Da quel momento in poi il successo della canzone si estese a macchia d’olio. Sono precisamente 100 anni!
Il ritornello della canzone, è semplice e scorrevole.
Le strofe raccontano ciò che si vede, che si sente, le illusioni, i pianti, la meraviglia, il dolore, la nostalgia. La mente si veste di immagini e di ricordi.
Ed è proprio una di queste immagini, che mi conduce verso un’altra interpretazione…
“Lucene ’e llastre d’a fenesta toia
’na lavannara canta e se ne vanta
e pe’ tramente torce, spanna e canta…”
Così penso che il poeta, nello scrivere questi versi, conosceva il cuore del suo amico musicista che, davanti a quel sole che nasceva, ripensava alla sua amata. Il poeta sapeva che Eduardo aveva visto quella donna la mattina di una bella giornata di sole. Probabilmente questa donna aveva aperto la finestra e guardato quei vetri puliti con dedizione e che luccicavano al sole che vi si specchiava. Li guardava ed era contenta di se stessa e delle sue capacità e cantava mentre strizzava, torceva e infine stendeva il bucato.
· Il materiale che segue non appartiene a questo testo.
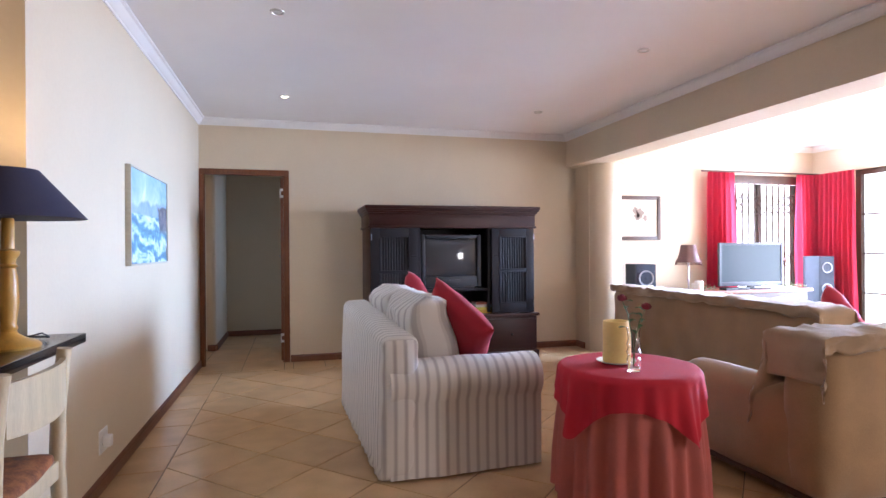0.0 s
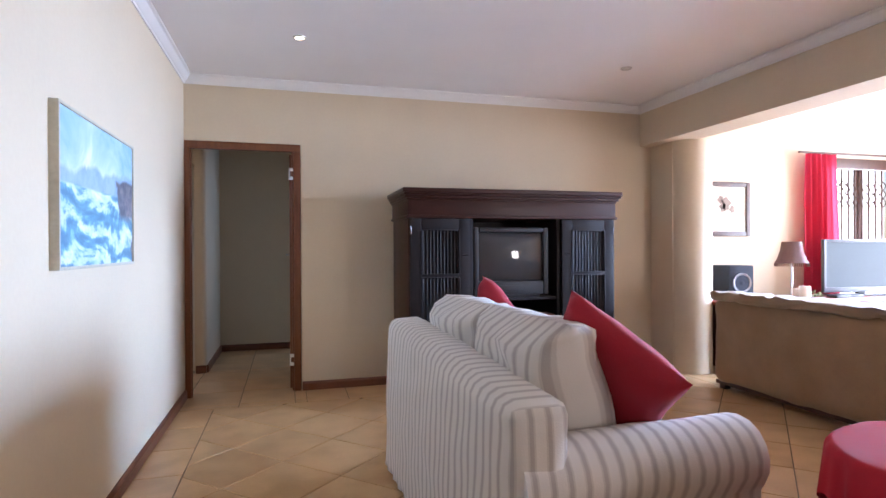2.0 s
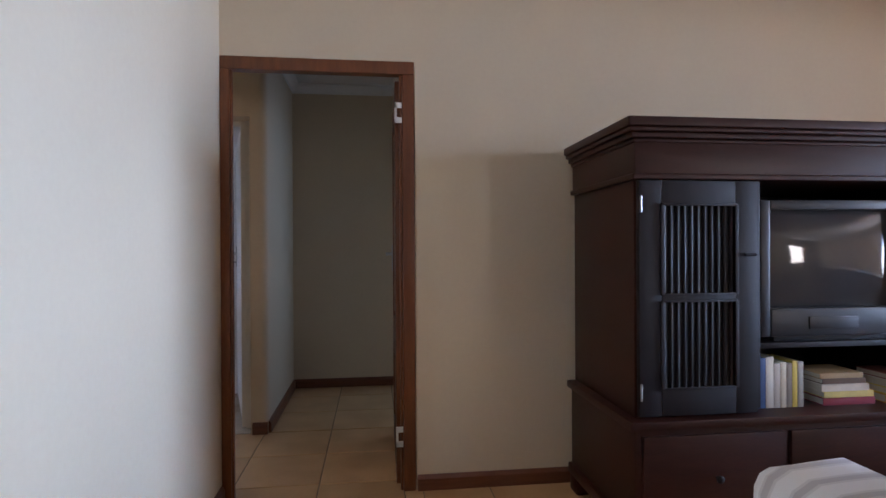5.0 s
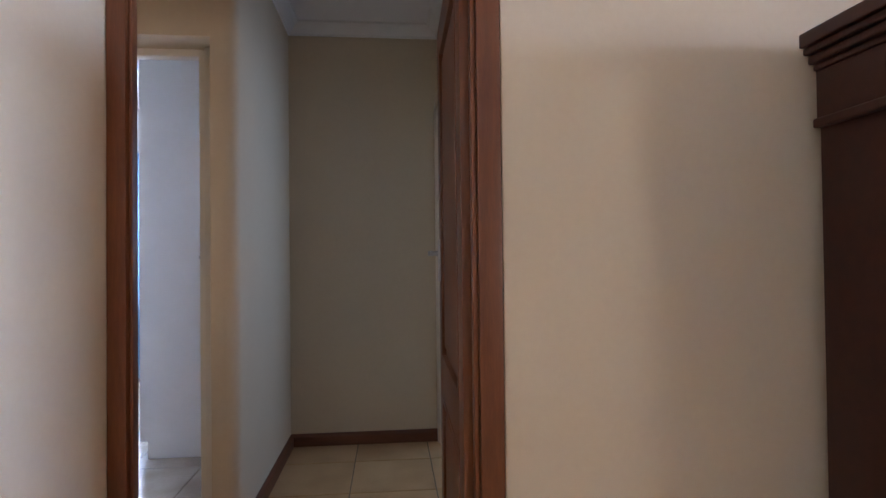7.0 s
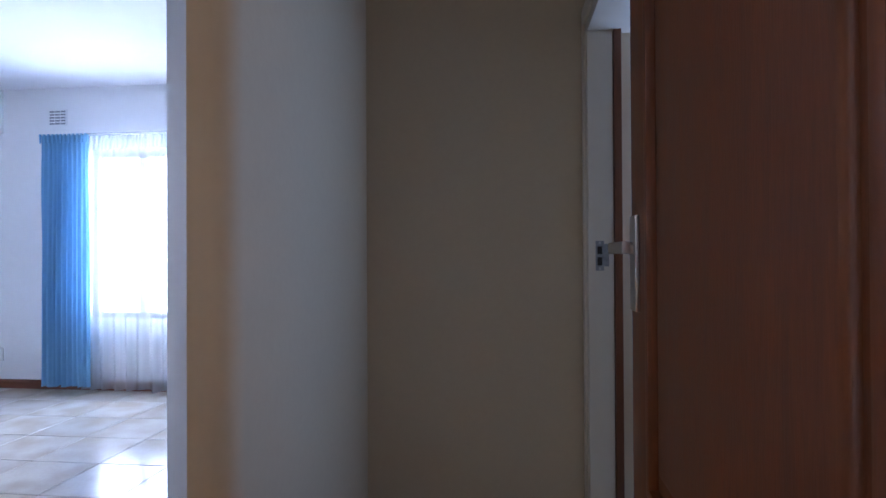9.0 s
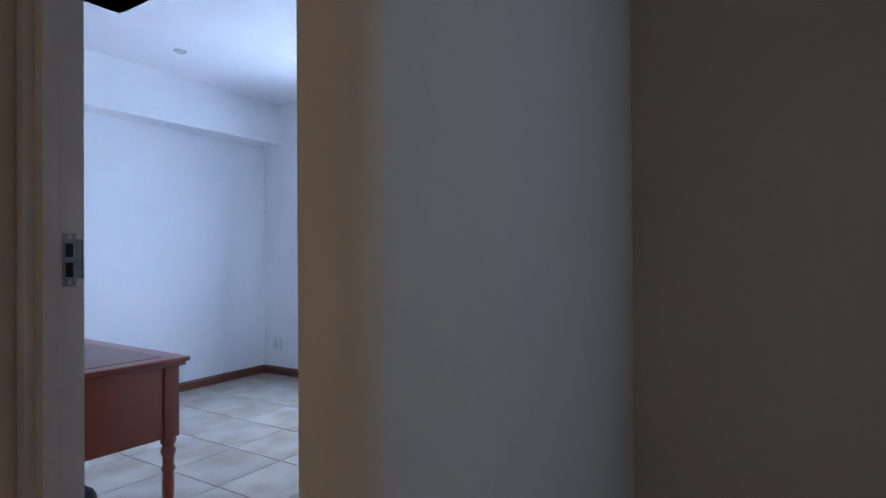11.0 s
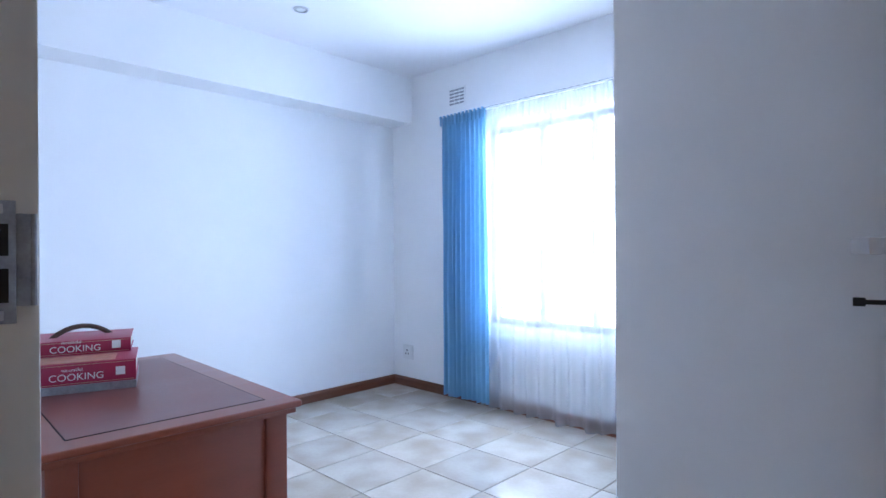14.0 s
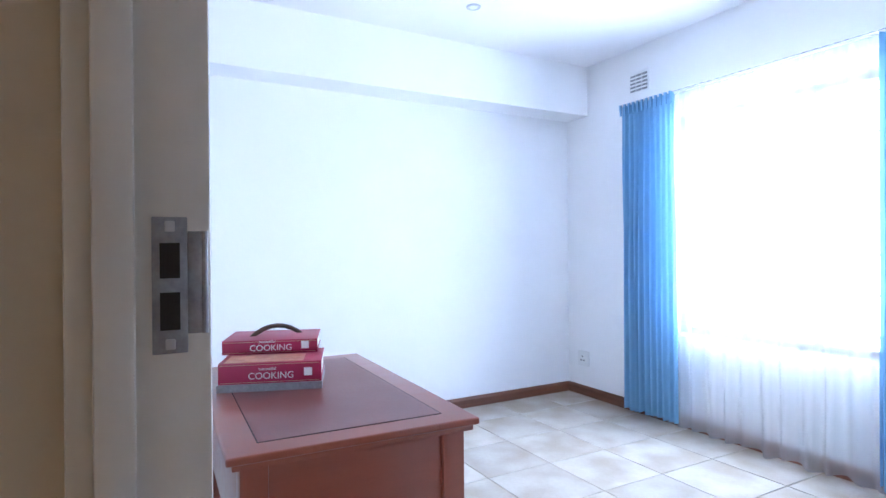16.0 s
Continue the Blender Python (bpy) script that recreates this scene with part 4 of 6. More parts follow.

Il poeta sa che il suo amico si era innamorato di questa donna alla finestra e l’immagine di lei era bellissima perché il sole le illuminava il viso, facendola splendere nel suo cuore. In quel momento, il sole, non era di tutti, ma era solo il suo sole che si impersonava nella sua amata.
Eduardo si sarà, di certo, confidato con Giovanni che, per questo e nel momento in cui il sole tramontava sempre sul mar Nero, descrive la malinconia e la nostalgia tipica di un poeta e la condivide col suo amico perché solo un vero amico si può riconoscere quel certo ‘sentire’…
Sapeva, come avrebbe fatto anche lui, che il suo amico, sarebbe stato capace di restare sotto la finestra della sua amata per tutta la notte, in attesa di rivederla alla finestra, la mattina dopo.
Perché la notte è scura e potrebbe coglierci impreparati e forse ci si sente soli mentre una bella giornata è solo insieme a chi si ama che è il nostro sole e che ci illumina anche in una giornata di pioggia.
“Quanno fa notte e ’o sole se ne scenne
me vene quase ’na malincunia
sotto a fenesta toia restarria…
E infine ricomincio.
A volte è difficile prendere sonno, ma qualche sera fa è successo che è bastata una canzone di più di 100 anni fa, cantata da Elvis Presley ‘It’s now or never’, a suscitarmi tanti ricordi e infine a consentirmi di dormire con essi, senza scomodare la mitologia, Morfeo e l’armadietto delle medicine di casa.